Carry that Weight

I’ve been thinking about supporting my own body weight.

Also I am supporting my body weight.  Don’t worry.

Recently I took a yoga class about arm balances.  I had previous to this thought, arm balances are for people who are strong.  Who have upper body strength.  I do not have this.  I am female, so I don’t have much naturally, and it’s fine.

While I am thrilled that regular yoga and stretching has given me a higher kick (I love kicking!), and most of my life I’ve done a lot of standing and walking, so my legs felt strong, I never really got into it with my arms.  I was just like, whatever guys, do your thing.

I went ahead and did the workshop because my teacher is so kind, and I know she is coming from a genuinely loving place.  That makes me reflect on other people who got me to do things: the youth leader who convinced me to be a chaperone on a trip to Juarez, leading me to realize I loved working with scrappy city kids, and working with people who didn’t have much money; several teaching mentors who again and again were like, you can do this.  It’s fine.

Lately I’ve been ending my evening yoga with moving from a squat to standing upright.  Apparently being able to get up from the floor without using your hands is a good fitness test.  Anyway, usually I can do it, but last night, I almost fell back, and grabbed my dresser to keep myself from hitting my head.

I spend a great deal of my time trying to prevent myself from getting hurt.

It doesn’t work that well.

I’ve also fallen, or almost fallen, several times lately when I’ve climbed on the furniture to hang a picture or place a bit of stained glass in a window.  I’ve stubbed my toes, lately.  The indignity, the outrage of having a thing be where you didn’t think anything was!  The anger at having your body fail!  Even in a tiny way.

At the workshop, I learned some ways I could practice, and build up to, supporting my weight with my arms.

I don’t know that I need to go anywhere with that particularly.

But it felt significant to know that I could.

The fear of not being up to the task is insistent.

The fear, now, of making a mistake physically (mask wearing, hugs, hand washing) is amplified.

I know that if I got covid, I would have no control over how it affects me.  None.

Supporting my own body is a focus for me right now because I used to have a deliberately physically active life.  Teaching keeps you on your feet and moving around all day, every day.  I got a place near enough the university that I could walk.  I was used to doing 3 miles from that, and part of it a crazy steep hill.  I was used to hauling things, books, groceries, what have you, because I like having actual activity be part of my fitness, useful activity.

Now I move around so much less.

And when I do, sometimes I’m swimming.

We can still swim.  Public pool, lessened capacity, and my people I talk maskless to (though not close up, and never inside), we claim a corner of the pool, and are quite successful in keeping it our little safe zone.

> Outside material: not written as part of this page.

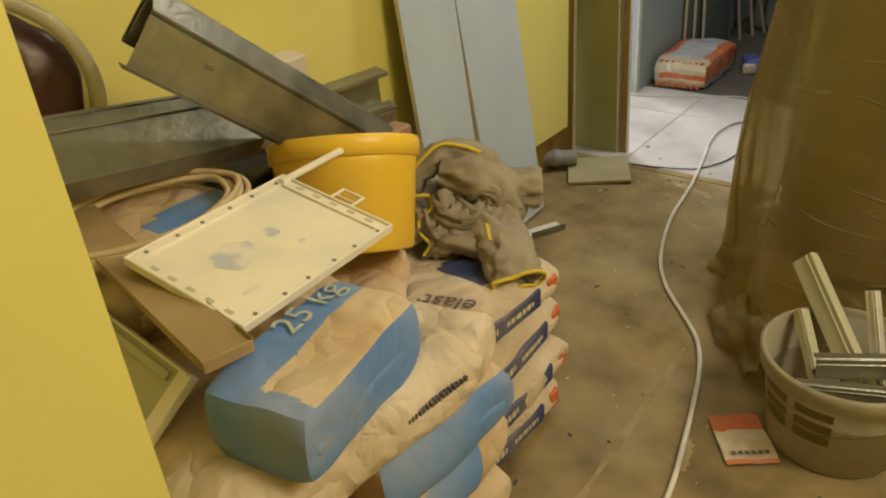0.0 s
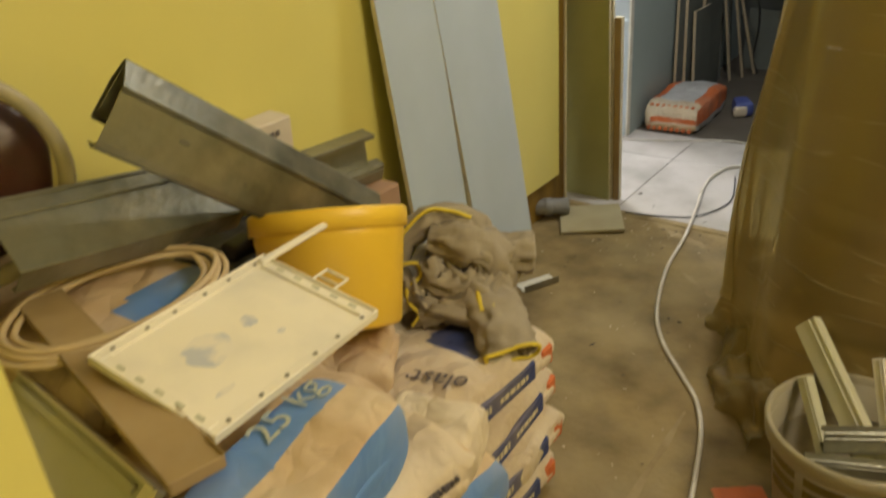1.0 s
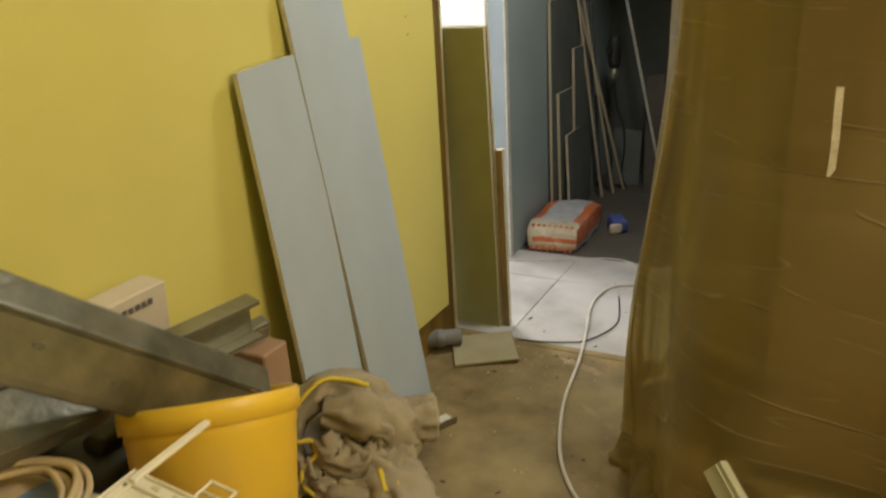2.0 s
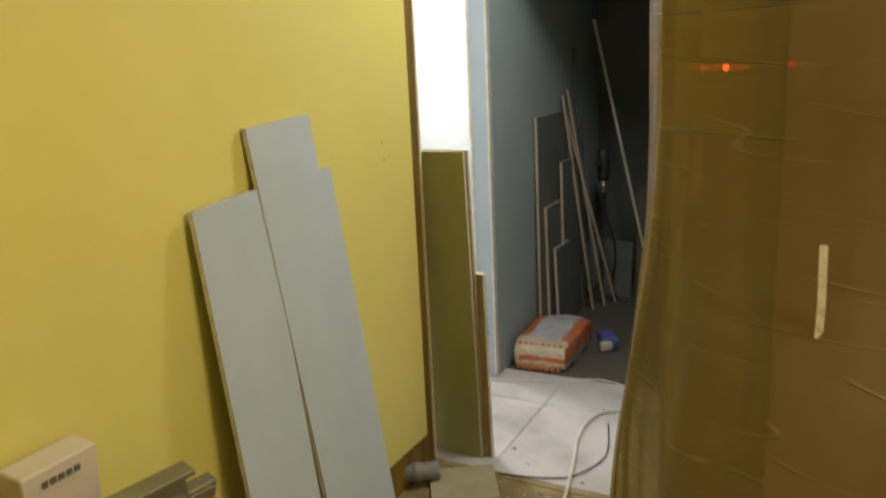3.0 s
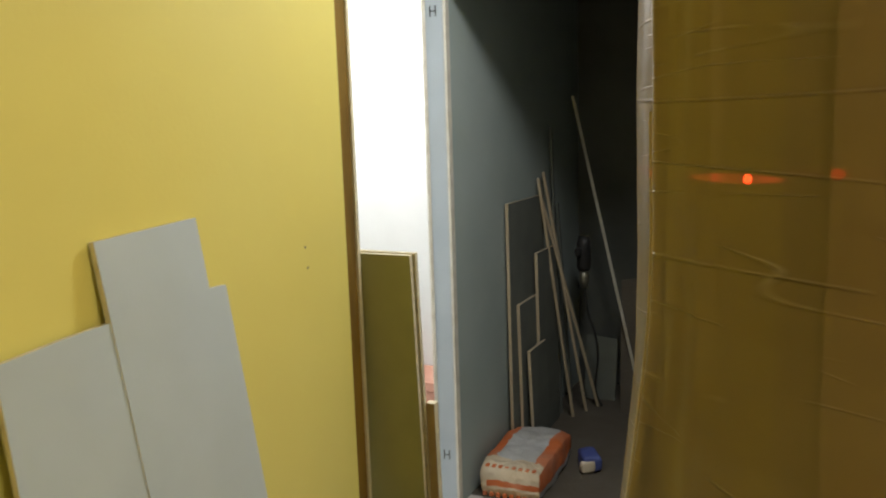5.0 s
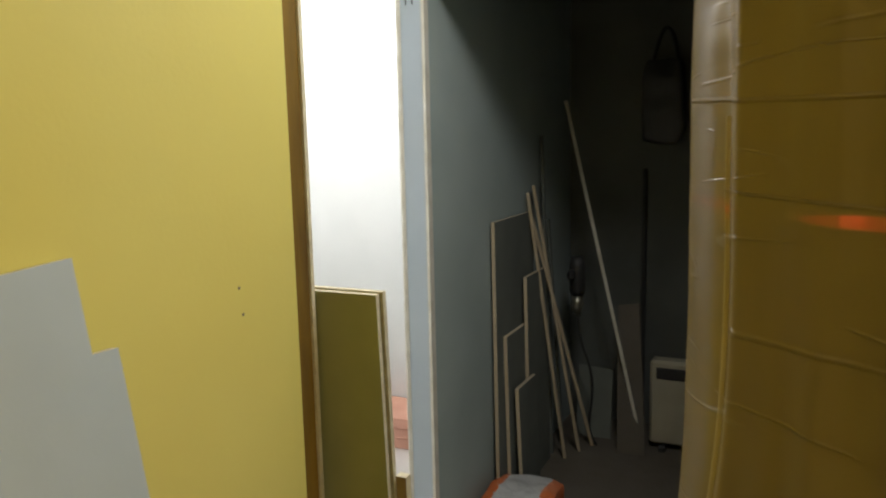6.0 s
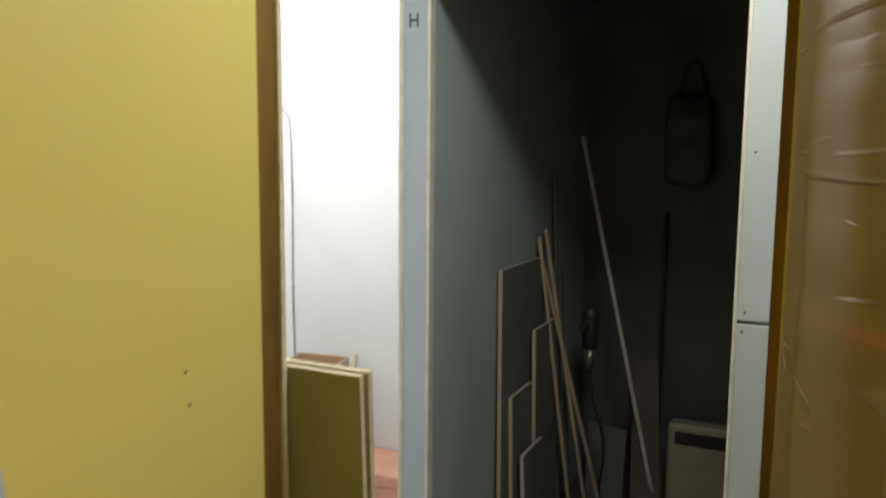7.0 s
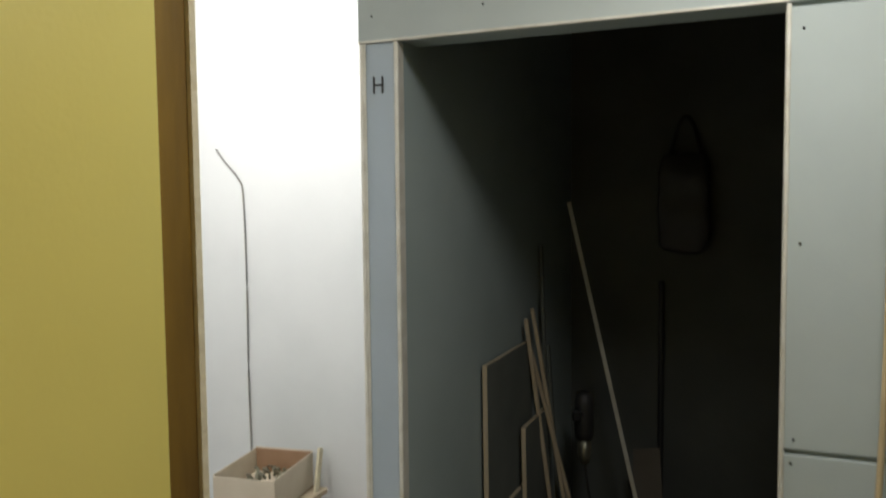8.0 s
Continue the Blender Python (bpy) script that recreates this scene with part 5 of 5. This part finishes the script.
drop = thing("hanging_cable", pose(0, 0, 0), "pale cable hanging in front of the plasterboard wall", "cable")
part("cord", tube([(0.875, 2.70, 2.58), (0.872, 2.70, 1.8), (0.868, 2.70, 1.3), (0.855, 2.70, 0.9), (0.84, 2.70, 0.4), (0.86, 2.68, 0.006)], 0.006, 8), CORD, drop, smooth=True)

# ---- red line laser falling on the film ----
for where, aim, power, wide in (((0.45, 0.62, 1.412), (1.060, 1.27, 1.404), 420.0, 1.0), ((0.45, 0.62, 1.412), (1.035, 1.28, 1.404), 15.0, 11.0), ((0.35, 0.80, 1.412), (0.885, 1.45, 1.404), 9.0, 14.0)):
    data = bpy.data.lights.new("laser_beam", "SPOT")
    data.energy, data.color, data.spot_size, data.spot_blend, data.shadow_soft_size = power, (1.0, 0.05, 0.02), radians(0.26), 0.6, 0.0005
    new("laser_beam", data).matrix_world = look(where, aim) @ Matrix.Diagonal((wide, 1, 1, 1))

# ---- dried plaster smears on the floor ----
bm = bmesh.new()
for x0, y0, x1, y1, width in ((0.865, 0.93, 0.885, 0.10, 0.022), (1.00, 0.62, 1.02, 0.52, 0.03), (0.60, 1.60, 0.80, 1.45, 0.02), (0.45, 1.86, 0.62, 1.80, 0.05)):
    edge_a, edge_b = [], []
    for k in range(25):
        u = k / 24
        c = Vector((x0 + (x1 - x0) * u, y0 + (y1 - y0) * u, 0.0012))
        side = Vector((y1 - y0, x0 - x1, 0)).normalized()
        wob = width * (0.5 + 0.35 * noise.noise((u * 7, x0 * 9, 1))) * math.sin(math.pi * (0.06 + 0.88 * u)) ** 0.5
        edge_a.append(bm.verts.new(c + side * wob))
        edge_b.append(bm.verts.new(c - side * wob * (0.7 + 0.5 * noise.noise((u * 9, 4, x1)))))
    for k in range(24):
        bm.faces.new((edge_a[k], edge_a[k + 1], edge_b[k + 1], edge_b[k]))
tagged(part("plaster_smear", bm, material("dried_plaster_smear", (0.36, 0.28, 0.15), 0.8, (0.26, 0.19, 0.09), 12, 8, (0.4, 0.6), bump=0.2)), "pale dried plaster smears on the dusty floor", "smear", kind="stuff")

Swimming, though, the water holds your body weight.  Is that the right way to put it?  When I climb out to go on the water slide (at least three times, and with no line it is glorious), I suddenly feel the weight of my body return, like an astronaut entering the atmosphere again.

Whoa.

Or like when you ice skate, and for a while, your feet still feel like you are ice skating.

I’m interested in supporting my body weight better.  This relates to changes I made when I had that spell of ill health, migraines and panic attacks and all.  I realized that if my belly did more to hold me up, my shoulders wouldn’t have to hold up the whole place.

A big part of figuring out the body weight is balance.  Pandemic has pulled out blocks in the Jenga game of my balance.  I struggle much, much more to balance.  As I mentioned, I stub my toe.  I trip.

Some of it is strength, some of it is balance.  And maybe the most important part of balance is laughing at yourself when you lose it.

If I actually scared myself (like last night, falling back from a squat) then it’s hard to laugh.  If I’m just in a class doing tree pose, I have made a lot of progress there in laughing at myself.  Basically laughing at myself got me out of my twenties and into my thirties.  So freeing.  I can record goofy videos for my students, or my nieces and nephews, and if Some Serious Person ever wants to Tell the National Enquirer, I’d be like, I know!  I’m so goofy!  What of it?

One of the strangest parts of these years of my life has been that with four decades of life under my belt, I do not feel more competent, or more steady.  I feel less competent, and less steady.

Oh life you joker.

I think some of that is my field.  As a teacher, I have been hurt deeply.  As someone who was always looking to mentors and people who were older, I find how often people value the new and the shiny over the voice of experience.  And then people started saying teachers should all get cyanide pills so they can teach through a pandemic because otherwise they don’t love the kids, and… straw, camel, back.

Times of weakness are opportunities to pause and observe.

So I will get on with observing how I handle my weight.